**Problem to solve:** Give the data below again exactly as written, without its pictures.

**Given information:**

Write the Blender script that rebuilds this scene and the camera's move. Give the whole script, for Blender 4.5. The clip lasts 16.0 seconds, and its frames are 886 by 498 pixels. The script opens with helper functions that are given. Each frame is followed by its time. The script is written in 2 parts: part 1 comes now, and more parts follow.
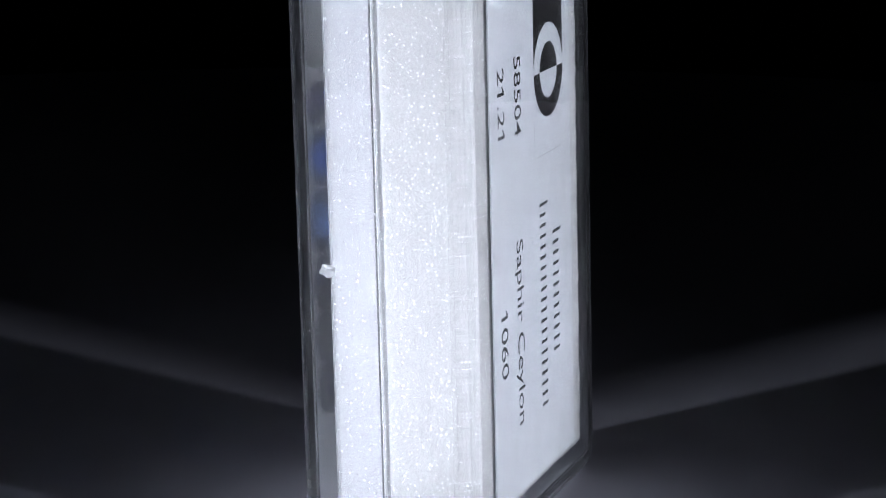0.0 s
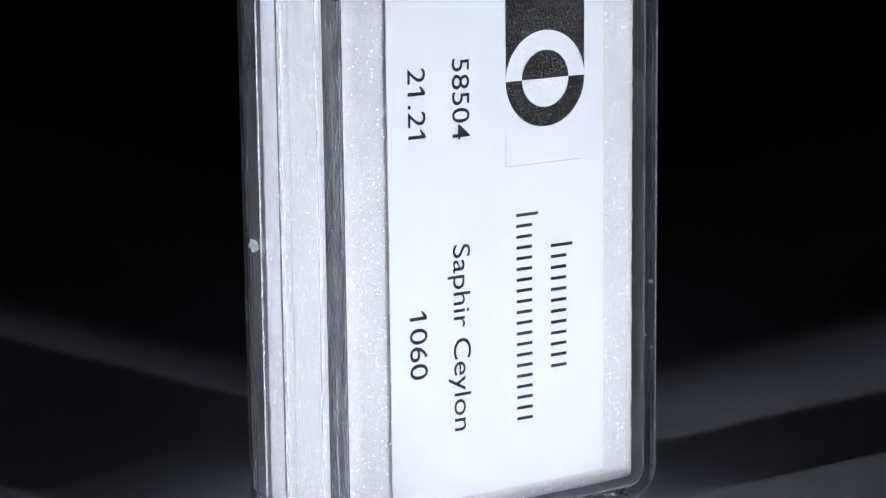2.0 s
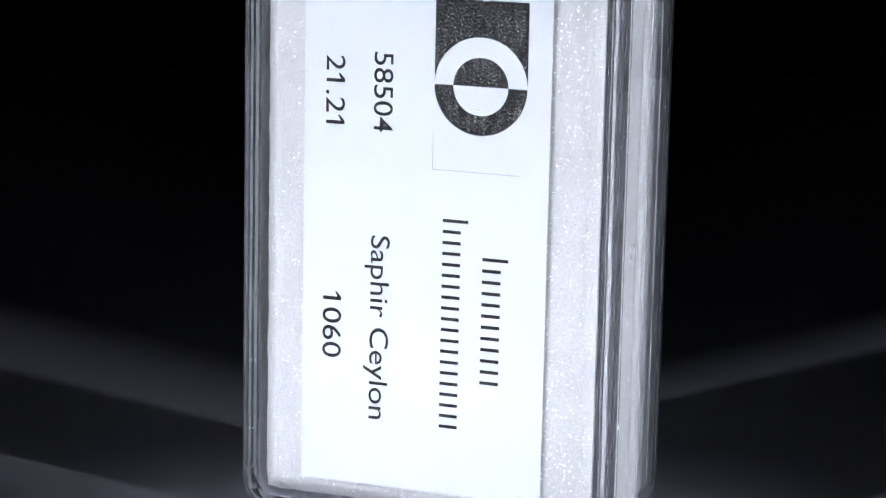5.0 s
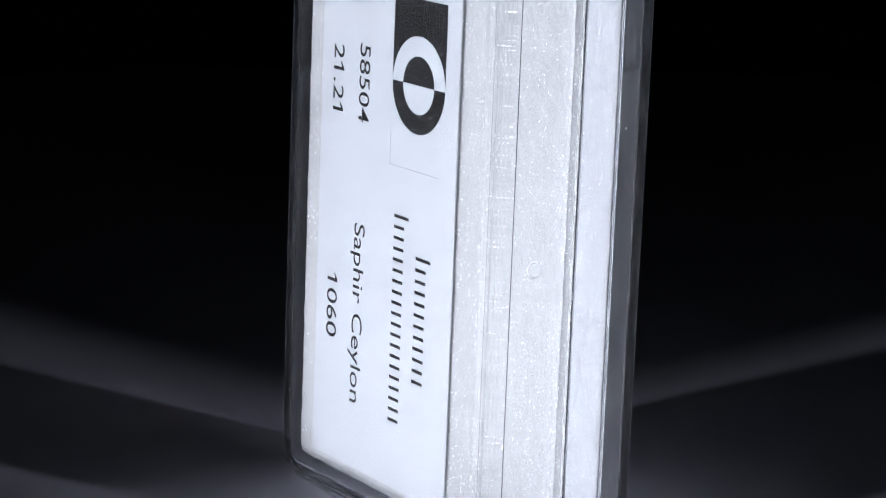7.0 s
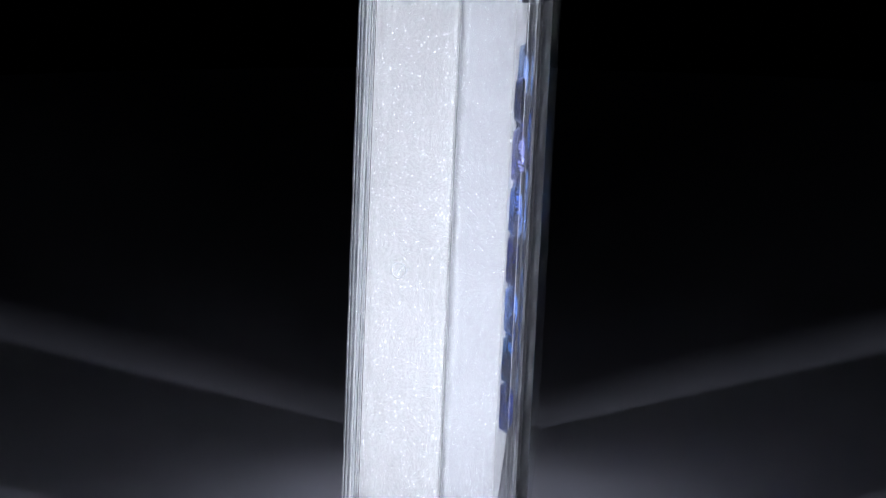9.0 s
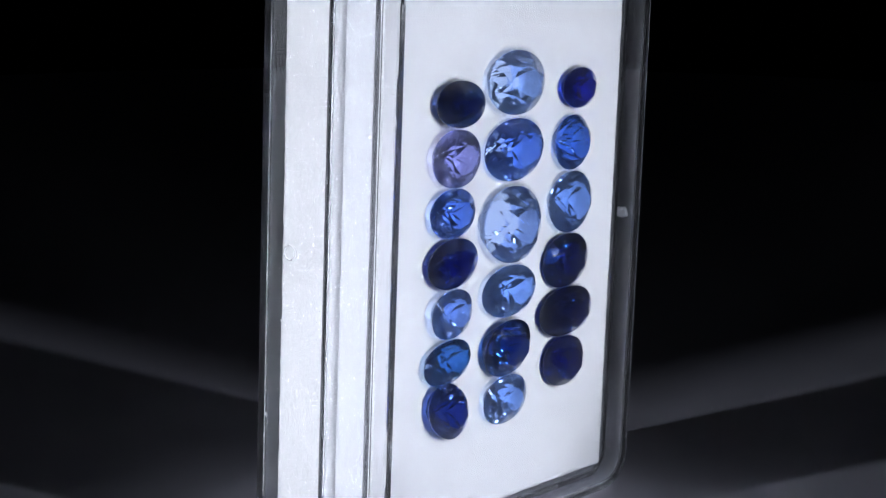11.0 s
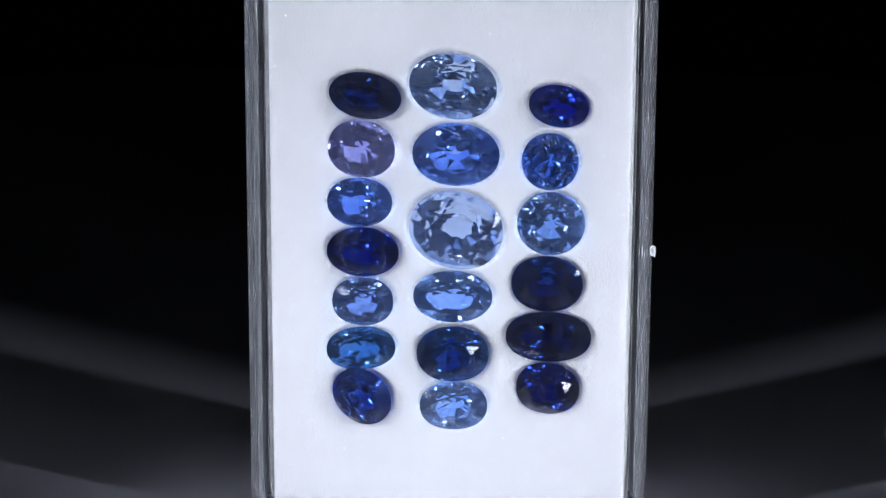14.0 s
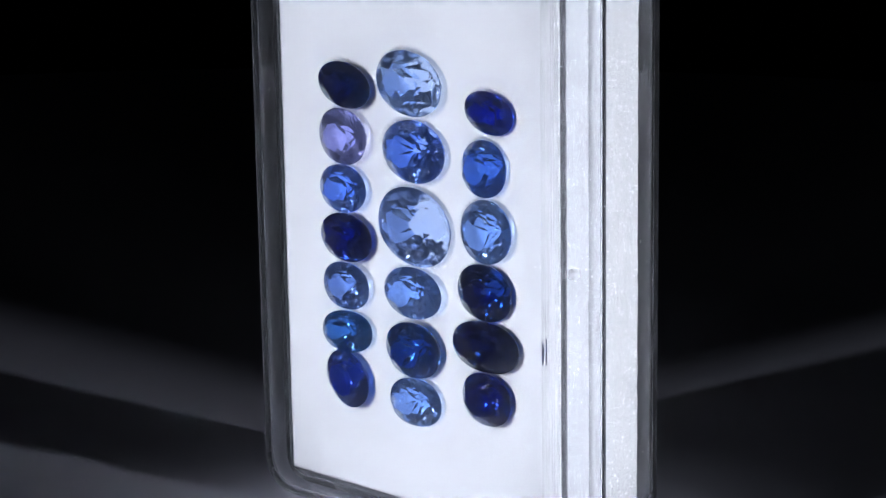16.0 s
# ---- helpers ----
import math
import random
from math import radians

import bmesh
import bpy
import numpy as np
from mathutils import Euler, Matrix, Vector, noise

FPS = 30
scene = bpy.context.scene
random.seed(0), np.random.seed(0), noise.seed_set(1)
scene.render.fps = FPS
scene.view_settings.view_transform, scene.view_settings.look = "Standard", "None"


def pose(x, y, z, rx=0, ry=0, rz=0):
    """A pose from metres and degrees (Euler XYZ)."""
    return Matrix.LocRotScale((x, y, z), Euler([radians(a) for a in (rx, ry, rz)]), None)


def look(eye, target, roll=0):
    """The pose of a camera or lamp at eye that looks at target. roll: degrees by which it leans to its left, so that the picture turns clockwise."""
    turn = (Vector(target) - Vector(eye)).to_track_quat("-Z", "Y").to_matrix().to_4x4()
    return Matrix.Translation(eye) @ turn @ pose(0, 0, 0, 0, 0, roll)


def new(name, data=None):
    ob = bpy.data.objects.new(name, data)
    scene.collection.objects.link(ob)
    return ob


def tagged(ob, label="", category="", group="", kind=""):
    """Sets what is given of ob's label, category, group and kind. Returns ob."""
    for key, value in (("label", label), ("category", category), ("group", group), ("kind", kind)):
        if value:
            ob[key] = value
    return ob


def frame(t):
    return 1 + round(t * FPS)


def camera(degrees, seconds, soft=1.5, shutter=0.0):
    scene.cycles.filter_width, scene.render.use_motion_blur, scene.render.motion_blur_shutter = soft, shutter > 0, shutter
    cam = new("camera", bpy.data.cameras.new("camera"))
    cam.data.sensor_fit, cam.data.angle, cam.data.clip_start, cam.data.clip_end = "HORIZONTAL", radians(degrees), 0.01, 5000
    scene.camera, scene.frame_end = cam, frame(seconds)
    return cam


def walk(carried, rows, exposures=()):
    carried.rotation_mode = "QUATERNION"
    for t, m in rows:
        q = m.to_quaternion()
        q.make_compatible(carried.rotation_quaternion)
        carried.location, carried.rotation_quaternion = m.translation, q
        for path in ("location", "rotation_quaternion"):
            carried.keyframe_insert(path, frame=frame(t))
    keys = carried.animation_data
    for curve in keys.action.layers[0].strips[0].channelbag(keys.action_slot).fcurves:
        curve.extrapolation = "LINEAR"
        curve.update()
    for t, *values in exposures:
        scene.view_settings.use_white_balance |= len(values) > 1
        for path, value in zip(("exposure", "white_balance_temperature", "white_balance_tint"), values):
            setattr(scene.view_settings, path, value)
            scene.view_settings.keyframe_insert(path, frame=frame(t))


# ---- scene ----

**Response to the exercise:**
Write the Blender script that rebuilds this scene and the camera's move. Give the whole script, for Blender 4.5. The clip lasts 16.0 seconds, and its frames are 886 by 498 pixels. The script opens with helper functions that are given. Each frame is followed by its time. The script is written in 2 parts: part 1 comes now, and more parts follow.
0.0 s
2.0 s
5.0 s
7.0 s
9.0 s
11.0 s
14.0 s
16.0 s
# ---- helpers ----
import math
import random
from math import radians

import bmesh
import bpy
import numpy as np
from mathutils import Euler, Matrix, Vector, noise

FPS = 30
scene = bpy.context.scene
random.seed(0), np.random.seed(0), noise.seed_set(1)
scene.render.fps = FPS
scene.view_settings.view_transform, scene.view_settings.look = "Standard", "None"


def pose(x, y, z, rx=0, ry=0, rz=0):
    """A pose from metres and degrees (Euler XYZ)."""
    return Matrix.LocRotScale((x, y, z), Euler([radians(a) for a in (rx, ry, rz)]), None)


def look(eye, target, roll=0):
    """The pose of a camera or lamp at eye that looks at target. roll: degrees by which it leans to its left, so that the picture turns clockwise."""
    turn = (Vector(target) - Vector(eye)).to_track_quat("-Z", "Y").to_matrix().to_4x4()
    return Matrix.Translation(eye) @ turn @ pose(0, 0, 0, 0, 0, roll)


def new(name, data=None):
    ob = bpy.data.objects.new(name, data)
    scene.collection.objects.link(ob)
    return ob


def tagged(ob, label="", category="", group="", kind=""):
    """Sets what is given of ob's label, category, group and kind. Returns ob."""
    for key, value in (("label", label), ("category", category), ("group", group), ("kind", kind)):
        if value:
            ob[key] = value
    return ob


def frame(t):
    return 1 + round(t * FPS)


def camera(degrees, seconds, soft=1.5, shutter=0.0):
    scene.cycles.filter_width, scene.render.use_motion_blur, scene.render.motion_blur_shutter = soft, shutter > 0, shutter
    cam = new("camera", bpy.data.cameras.new("camera"))
    cam.data.sensor_fit, cam.data.angle, cam.data.clip_start, cam.data.clip_end = "HORIZONTAL", radians(degrees), 0.01, 5000
    scene.camera, scene.frame_end = cam, frame(seconds)
    return cam


def walk(carried, rows, exposures=()):
    carried.rotation_mode = "QUATERNION"
    for t, m in rows:
        q = m.to_quaternion()
        q.make_compatible(carried.rotation_quaternion)
        carried.location, carried.rotation_quaternion = m.translation, q
        for path in ("location", "rotation_quaternion"):
            carried.keyframe_insert(path, frame=frame(t))
    keys = carried.animation_data
    for curve in keys.action.layers[0].strips[0].channelbag(keys.action_slot).fcurves:
        curve.extrapolation = "LINEAR"
        curve.update()
    for t, *values in exposures:
        scene.view_settings.use_white_balance |= len(values) > 1
        for path, value in zip(("exposure", "white_balance_temperature", "white_balance_tint"), values):
            setattr(scene.view_settings, path, value)
            scene.view_settings.keyframe_insert(path, frame=frame(t))


# ---- scene ----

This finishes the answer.